OBJECTIVE >> Only one portion of the data is to be written out: from the line bearing "ob = bpy.data.objects.new(name, data)" through the line bearing "for curve in". Write it exactly as it appears.
┌──
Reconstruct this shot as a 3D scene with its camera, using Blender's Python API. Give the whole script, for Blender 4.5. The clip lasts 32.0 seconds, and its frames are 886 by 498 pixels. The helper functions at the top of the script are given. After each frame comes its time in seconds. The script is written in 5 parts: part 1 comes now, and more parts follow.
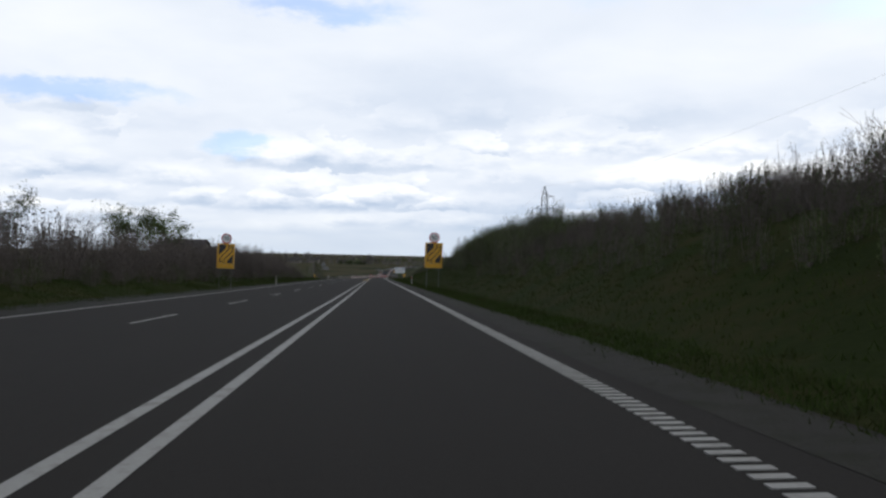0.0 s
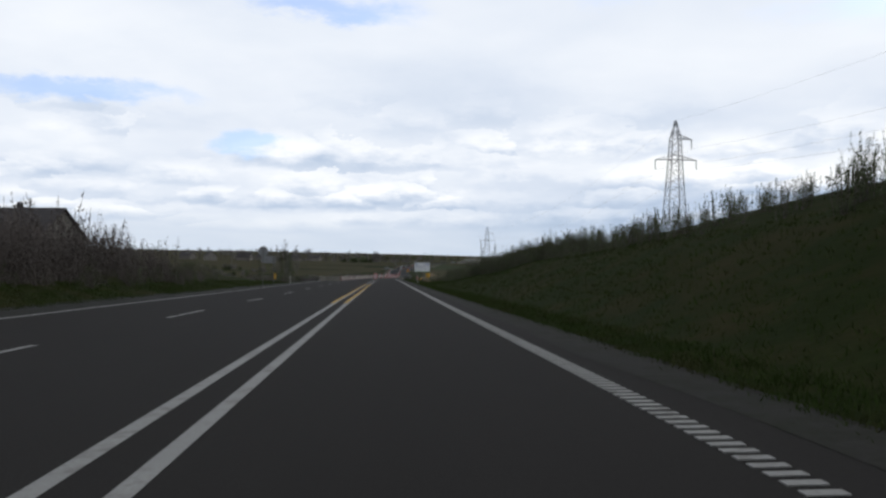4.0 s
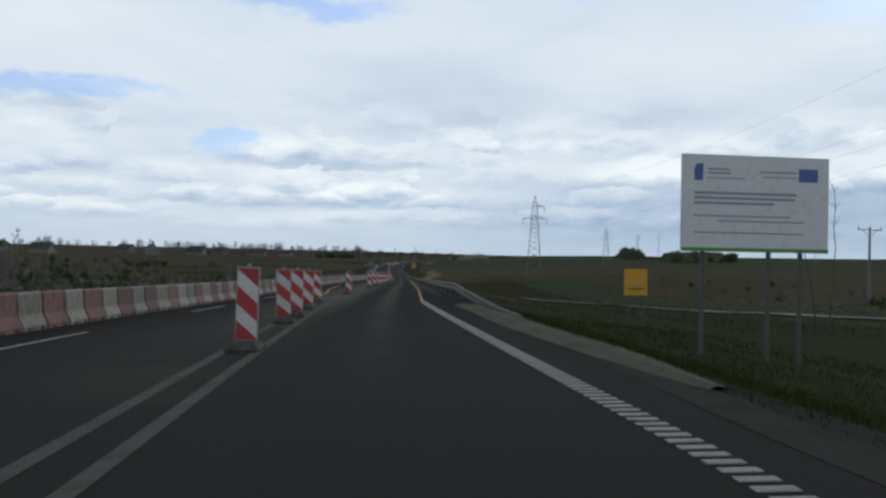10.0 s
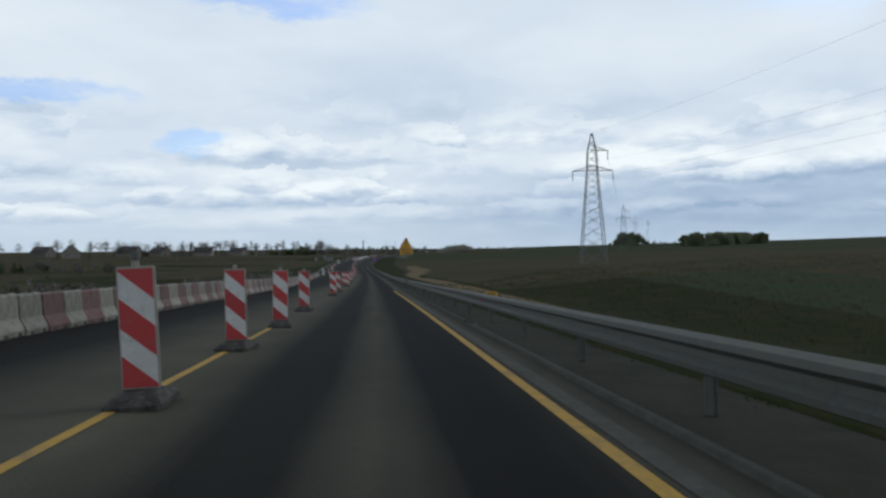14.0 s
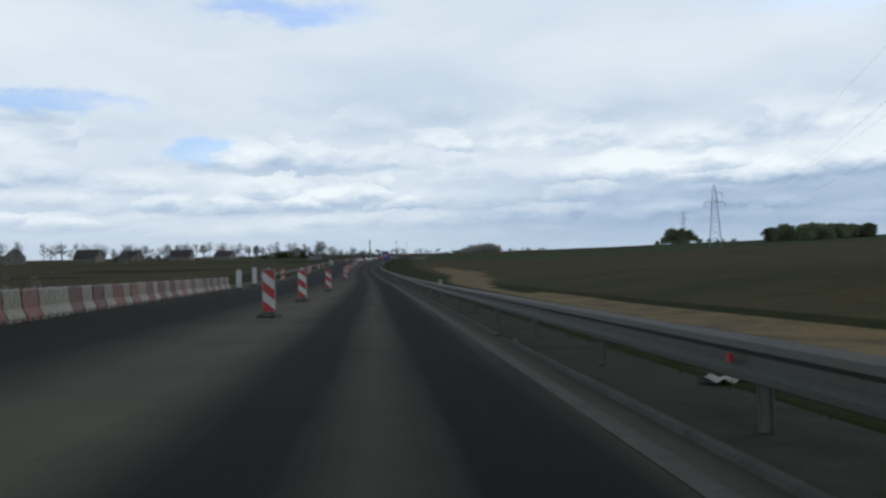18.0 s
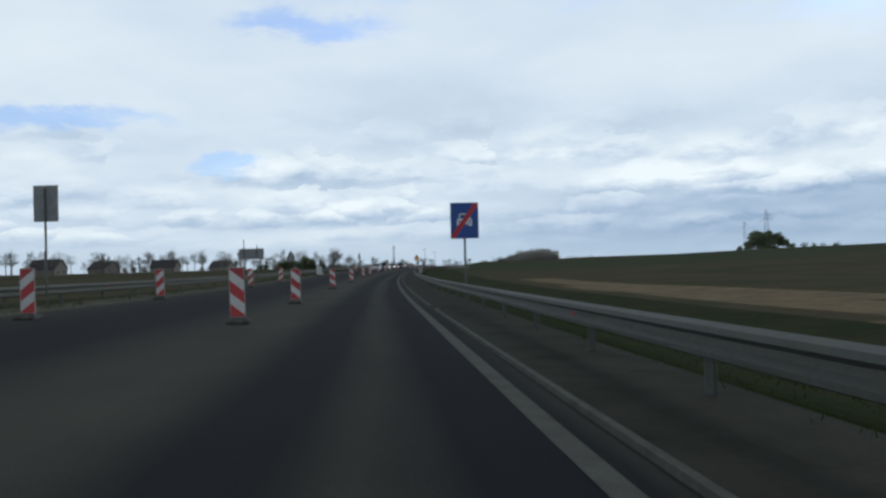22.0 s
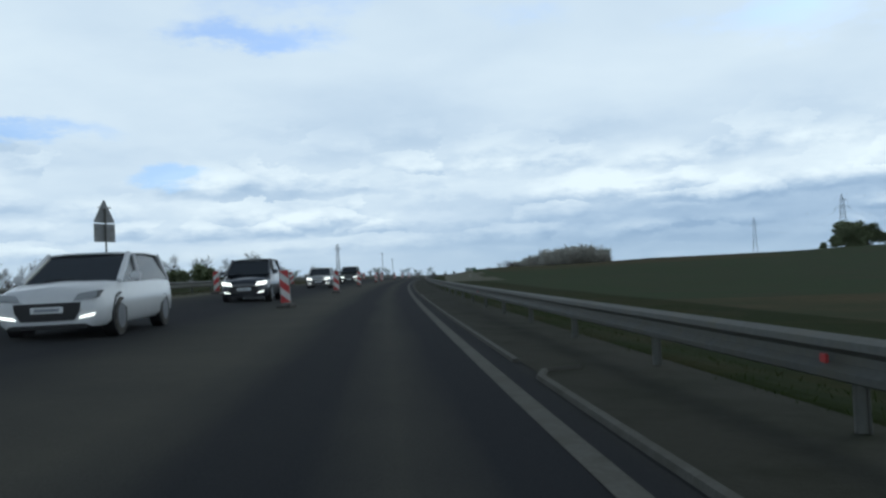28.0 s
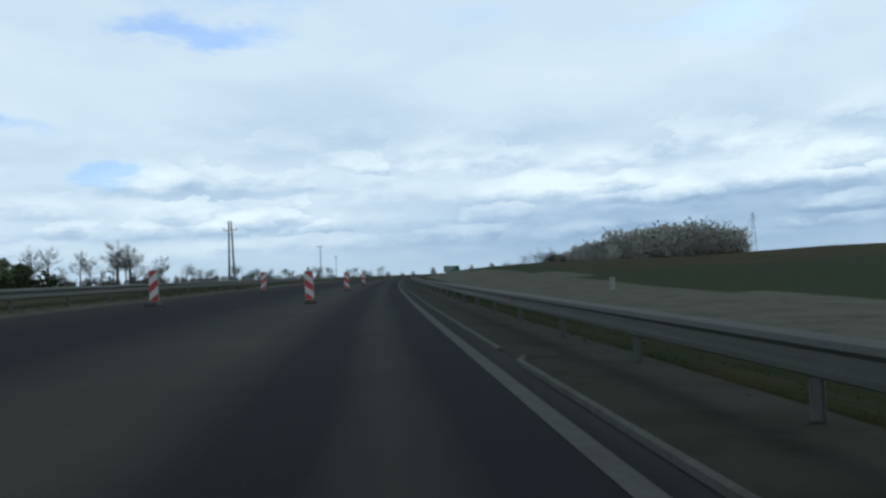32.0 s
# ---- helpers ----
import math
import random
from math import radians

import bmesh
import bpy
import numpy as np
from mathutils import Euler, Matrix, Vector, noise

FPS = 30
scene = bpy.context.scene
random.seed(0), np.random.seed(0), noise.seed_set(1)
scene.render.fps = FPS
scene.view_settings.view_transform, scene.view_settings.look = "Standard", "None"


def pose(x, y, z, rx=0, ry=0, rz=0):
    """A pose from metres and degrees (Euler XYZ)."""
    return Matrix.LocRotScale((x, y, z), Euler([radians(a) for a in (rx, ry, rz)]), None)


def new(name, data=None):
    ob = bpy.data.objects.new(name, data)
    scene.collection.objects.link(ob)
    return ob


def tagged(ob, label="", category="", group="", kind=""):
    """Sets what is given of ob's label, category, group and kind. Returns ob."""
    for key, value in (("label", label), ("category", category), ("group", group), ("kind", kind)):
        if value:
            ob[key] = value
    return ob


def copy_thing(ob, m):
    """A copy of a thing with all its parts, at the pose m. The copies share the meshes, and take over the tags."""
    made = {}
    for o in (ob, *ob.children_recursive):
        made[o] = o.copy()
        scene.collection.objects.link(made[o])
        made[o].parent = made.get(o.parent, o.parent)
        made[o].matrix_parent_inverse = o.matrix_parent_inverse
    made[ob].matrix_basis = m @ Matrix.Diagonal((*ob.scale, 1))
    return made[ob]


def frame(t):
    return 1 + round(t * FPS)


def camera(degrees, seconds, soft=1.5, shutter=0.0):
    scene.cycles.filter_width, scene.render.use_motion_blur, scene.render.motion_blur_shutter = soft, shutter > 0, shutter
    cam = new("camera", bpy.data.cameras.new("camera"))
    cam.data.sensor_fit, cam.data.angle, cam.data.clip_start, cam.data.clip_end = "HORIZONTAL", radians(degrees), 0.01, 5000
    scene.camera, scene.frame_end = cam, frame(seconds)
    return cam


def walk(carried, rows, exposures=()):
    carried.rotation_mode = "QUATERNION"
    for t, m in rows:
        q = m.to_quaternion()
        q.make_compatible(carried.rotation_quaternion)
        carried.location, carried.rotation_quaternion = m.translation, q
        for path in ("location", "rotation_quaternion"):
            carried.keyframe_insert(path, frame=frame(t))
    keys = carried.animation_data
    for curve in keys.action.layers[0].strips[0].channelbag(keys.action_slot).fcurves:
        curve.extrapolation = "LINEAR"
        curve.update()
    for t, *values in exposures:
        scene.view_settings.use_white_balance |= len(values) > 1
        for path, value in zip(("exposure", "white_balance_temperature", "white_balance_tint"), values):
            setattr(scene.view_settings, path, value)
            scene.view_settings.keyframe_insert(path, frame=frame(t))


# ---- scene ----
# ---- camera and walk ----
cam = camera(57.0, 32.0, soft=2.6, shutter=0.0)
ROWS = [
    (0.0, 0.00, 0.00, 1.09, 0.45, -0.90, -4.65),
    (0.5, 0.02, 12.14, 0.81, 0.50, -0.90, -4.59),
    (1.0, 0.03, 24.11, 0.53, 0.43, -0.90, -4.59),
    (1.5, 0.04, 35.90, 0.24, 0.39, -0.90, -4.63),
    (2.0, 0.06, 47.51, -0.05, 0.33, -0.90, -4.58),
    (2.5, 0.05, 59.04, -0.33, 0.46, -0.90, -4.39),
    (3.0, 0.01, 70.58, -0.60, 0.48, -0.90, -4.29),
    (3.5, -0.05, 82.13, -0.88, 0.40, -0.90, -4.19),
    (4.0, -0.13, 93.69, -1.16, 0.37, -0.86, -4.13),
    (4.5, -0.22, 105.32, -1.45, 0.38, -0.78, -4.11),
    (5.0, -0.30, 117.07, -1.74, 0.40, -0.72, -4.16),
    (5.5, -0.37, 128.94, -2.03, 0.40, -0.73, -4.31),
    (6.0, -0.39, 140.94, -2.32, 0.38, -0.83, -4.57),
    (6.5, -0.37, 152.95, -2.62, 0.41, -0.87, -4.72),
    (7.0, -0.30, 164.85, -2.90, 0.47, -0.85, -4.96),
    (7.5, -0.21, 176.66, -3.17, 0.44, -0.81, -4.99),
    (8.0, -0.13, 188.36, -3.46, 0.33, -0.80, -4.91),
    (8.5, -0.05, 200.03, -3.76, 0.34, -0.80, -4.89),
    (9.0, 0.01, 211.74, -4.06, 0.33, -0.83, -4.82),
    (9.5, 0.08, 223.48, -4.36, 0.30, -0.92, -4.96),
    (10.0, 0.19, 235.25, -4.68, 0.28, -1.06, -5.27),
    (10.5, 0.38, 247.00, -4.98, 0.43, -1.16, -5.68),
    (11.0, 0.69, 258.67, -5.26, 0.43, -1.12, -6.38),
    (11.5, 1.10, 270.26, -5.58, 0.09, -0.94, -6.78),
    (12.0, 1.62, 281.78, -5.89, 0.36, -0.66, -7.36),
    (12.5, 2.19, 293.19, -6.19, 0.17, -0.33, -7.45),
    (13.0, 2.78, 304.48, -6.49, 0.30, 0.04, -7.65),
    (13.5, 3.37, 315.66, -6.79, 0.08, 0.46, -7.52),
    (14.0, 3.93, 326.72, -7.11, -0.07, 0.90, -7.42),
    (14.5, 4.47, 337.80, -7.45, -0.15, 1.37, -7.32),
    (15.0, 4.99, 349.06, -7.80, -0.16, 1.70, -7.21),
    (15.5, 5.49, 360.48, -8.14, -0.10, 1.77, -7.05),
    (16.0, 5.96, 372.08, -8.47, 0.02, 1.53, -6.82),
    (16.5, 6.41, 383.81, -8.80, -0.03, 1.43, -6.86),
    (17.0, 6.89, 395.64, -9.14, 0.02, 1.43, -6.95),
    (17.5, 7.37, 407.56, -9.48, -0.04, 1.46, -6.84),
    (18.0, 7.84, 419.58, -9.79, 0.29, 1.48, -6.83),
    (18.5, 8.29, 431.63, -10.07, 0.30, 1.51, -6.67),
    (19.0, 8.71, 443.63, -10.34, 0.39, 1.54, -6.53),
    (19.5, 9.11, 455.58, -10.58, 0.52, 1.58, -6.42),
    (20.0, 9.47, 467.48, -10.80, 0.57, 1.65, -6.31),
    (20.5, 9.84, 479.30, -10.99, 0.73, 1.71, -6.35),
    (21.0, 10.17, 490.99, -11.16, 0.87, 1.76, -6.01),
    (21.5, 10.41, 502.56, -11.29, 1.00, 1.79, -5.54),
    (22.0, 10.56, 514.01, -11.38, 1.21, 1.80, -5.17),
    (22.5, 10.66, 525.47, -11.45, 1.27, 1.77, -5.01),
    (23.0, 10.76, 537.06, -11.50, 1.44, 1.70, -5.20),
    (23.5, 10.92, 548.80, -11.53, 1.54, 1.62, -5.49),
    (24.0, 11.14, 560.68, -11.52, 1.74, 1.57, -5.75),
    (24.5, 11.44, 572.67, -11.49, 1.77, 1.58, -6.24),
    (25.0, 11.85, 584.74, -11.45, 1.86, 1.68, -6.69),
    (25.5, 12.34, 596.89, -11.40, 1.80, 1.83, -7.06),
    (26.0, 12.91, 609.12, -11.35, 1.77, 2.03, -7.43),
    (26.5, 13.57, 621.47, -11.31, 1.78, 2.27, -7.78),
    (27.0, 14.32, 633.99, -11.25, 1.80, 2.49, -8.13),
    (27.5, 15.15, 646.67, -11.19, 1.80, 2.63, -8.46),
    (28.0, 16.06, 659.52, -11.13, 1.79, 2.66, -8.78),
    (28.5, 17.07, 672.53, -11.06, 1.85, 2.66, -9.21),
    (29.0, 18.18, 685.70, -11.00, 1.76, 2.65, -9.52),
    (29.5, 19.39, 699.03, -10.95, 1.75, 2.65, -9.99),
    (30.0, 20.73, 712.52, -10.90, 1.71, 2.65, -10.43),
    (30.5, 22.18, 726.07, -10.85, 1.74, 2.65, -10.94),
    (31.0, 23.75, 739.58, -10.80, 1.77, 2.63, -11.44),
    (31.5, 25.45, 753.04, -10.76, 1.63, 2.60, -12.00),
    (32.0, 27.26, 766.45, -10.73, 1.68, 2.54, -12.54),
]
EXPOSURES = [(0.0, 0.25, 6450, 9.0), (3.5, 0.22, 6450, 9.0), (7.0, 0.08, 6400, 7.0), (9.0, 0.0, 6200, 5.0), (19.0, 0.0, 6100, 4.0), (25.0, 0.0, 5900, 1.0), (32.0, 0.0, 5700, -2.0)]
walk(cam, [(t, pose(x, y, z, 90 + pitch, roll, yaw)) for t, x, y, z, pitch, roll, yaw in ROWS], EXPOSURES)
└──
SOLUTION >>
    ob = bpy.data.objects.new(name, data)
    scene.collection.objects.link(ob)
    return ob


def tagged(ob, label="", category="", group="", kind=""):
    """Sets what is given of ob's label, category, group and kind. Returns ob."""
    for key, value in (("label", label), ("category", category), ("group", group), ("kind", kind)):
        if value:
            ob[key] = value
    return ob


def copy_thing(ob, m):
    """A copy of a thing with all its parts, at the pose m. The copies share the meshes, and take over the tags."""
    made = {}
    for o in (ob, *ob.children_recursive):
        made[o] = o.copy()
        scene.collection.objects.link(made[o])
        made[o].parent = made.get(o.parent, o.parent)
        made[o].matrix_parent_inverse = o.matrix_parent_inverse
    made[ob].matrix_basis = m @ Matrix.Diagonal((*ob.scale, 1))
    return made[ob]


def frame(t):
    return 1 + round(t * FPS)


def camera(degrees, seconds, soft=1.5, shutter=0.0):
    scene.cycles.filter_width, scene.render.use_motion_blur, scene.render.motion_blur_shutter = soft, shutter > 0, shutter
    cam = new("camera", bpy.data.cameras.new("camera"))
    cam.data.sensor_fit, cam.data.angle, cam.data.clip_start, cam.data.clip_end = "HORIZONTAL", radians(degrees), 0.01, 5000
    scene.camera, scene.frame_end = cam, frame(seconds)
    return cam


def walk(carried, rows, exposures=()):
    carried.rotation_mode = "QUATERNION"
    for t, m in rows:
        q = m.to_quaternion()
        q.make_compatible(carried.rotation_quaternion)
        carried.location, carried.rotation_quaternion = m.translation, q
        for path in ("location", "rotation_quaternion"):
            carried.keyframe_insert(path, frame=frame(t))
    keys = carried.animation_data
    for curve in keys.action.layers[0].strips[0].channelbag(keys.action_slot).fcurves:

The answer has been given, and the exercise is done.